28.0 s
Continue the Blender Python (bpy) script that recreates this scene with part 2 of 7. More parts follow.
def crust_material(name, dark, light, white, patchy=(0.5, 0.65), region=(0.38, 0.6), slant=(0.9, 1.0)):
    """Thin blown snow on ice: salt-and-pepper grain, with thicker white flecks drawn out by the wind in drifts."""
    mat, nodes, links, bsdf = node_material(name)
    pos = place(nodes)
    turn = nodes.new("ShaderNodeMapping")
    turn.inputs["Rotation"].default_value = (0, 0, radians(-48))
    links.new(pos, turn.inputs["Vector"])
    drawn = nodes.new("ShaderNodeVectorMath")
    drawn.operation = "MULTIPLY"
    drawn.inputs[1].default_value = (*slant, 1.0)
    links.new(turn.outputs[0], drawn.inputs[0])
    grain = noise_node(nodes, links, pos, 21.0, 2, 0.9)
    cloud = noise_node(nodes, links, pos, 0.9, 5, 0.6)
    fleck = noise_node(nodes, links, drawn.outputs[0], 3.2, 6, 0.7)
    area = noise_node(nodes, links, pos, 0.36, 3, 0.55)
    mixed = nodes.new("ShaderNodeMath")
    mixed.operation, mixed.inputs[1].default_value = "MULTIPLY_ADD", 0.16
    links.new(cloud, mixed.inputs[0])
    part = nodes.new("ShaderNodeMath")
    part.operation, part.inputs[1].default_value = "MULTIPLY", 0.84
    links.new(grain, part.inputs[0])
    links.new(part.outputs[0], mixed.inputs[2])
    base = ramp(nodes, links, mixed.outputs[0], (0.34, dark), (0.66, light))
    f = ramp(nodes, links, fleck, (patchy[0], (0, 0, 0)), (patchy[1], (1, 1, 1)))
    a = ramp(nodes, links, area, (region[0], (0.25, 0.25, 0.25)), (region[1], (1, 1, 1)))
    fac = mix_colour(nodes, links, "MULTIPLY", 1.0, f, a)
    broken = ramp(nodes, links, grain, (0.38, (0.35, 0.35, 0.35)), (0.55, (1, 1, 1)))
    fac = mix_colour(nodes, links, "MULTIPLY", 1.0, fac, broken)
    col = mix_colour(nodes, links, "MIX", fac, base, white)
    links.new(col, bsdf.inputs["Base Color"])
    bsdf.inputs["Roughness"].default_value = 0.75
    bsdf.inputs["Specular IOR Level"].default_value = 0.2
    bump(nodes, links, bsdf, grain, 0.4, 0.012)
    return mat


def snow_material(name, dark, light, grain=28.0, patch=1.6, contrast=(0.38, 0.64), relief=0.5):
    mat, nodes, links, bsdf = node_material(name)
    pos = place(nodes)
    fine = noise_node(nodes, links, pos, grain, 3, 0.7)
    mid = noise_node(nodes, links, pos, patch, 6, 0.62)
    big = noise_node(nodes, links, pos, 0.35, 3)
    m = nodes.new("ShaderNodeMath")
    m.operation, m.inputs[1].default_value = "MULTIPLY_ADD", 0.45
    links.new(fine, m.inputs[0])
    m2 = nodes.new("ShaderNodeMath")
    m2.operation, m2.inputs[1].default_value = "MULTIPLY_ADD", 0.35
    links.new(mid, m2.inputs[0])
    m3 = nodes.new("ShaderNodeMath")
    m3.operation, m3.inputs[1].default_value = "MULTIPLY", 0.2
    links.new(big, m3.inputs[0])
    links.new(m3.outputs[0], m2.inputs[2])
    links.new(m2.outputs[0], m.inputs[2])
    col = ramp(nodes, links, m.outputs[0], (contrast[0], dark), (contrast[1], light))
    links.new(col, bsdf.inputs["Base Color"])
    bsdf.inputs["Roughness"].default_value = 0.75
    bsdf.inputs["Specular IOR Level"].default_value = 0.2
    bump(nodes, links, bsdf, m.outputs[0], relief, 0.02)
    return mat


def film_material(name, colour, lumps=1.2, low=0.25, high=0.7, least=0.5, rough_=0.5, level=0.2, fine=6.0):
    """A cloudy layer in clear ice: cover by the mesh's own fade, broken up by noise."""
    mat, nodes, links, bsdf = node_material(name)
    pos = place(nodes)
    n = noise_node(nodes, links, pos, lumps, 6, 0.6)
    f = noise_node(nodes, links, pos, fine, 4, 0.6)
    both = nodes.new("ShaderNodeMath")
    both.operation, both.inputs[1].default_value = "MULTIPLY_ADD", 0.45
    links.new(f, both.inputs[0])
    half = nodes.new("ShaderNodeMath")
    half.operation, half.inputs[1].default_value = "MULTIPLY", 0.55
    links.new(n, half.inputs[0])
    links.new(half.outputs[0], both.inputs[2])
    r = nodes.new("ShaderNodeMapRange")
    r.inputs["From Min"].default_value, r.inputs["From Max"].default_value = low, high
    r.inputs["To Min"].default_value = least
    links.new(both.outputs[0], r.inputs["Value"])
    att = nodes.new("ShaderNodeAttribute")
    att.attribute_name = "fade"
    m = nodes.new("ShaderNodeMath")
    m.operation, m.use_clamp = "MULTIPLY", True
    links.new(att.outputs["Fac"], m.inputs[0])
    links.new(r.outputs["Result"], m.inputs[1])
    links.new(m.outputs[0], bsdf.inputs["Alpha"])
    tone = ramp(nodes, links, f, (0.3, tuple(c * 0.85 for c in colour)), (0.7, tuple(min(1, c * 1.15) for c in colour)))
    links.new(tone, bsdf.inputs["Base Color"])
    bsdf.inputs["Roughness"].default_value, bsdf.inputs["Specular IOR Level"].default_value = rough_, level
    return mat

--

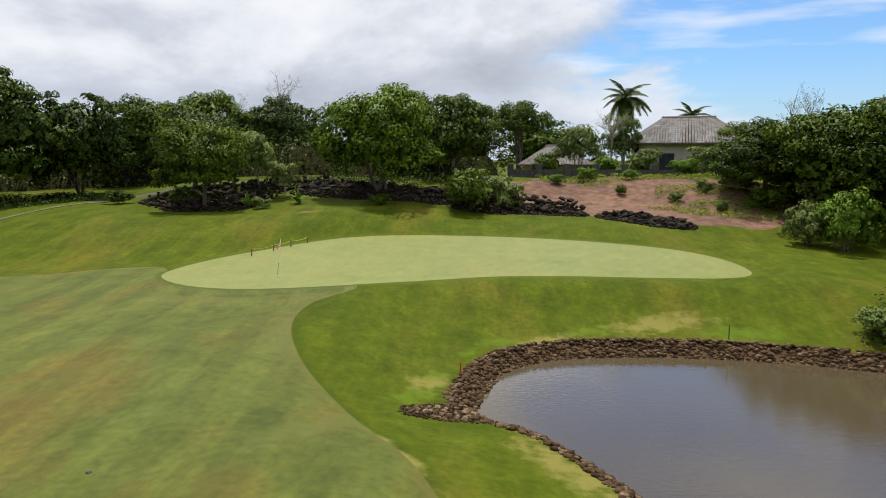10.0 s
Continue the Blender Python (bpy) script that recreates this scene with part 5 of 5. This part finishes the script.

_Your goal_
Count how many lines hold the string "script" and give that number alone.

_Solution for this task_
2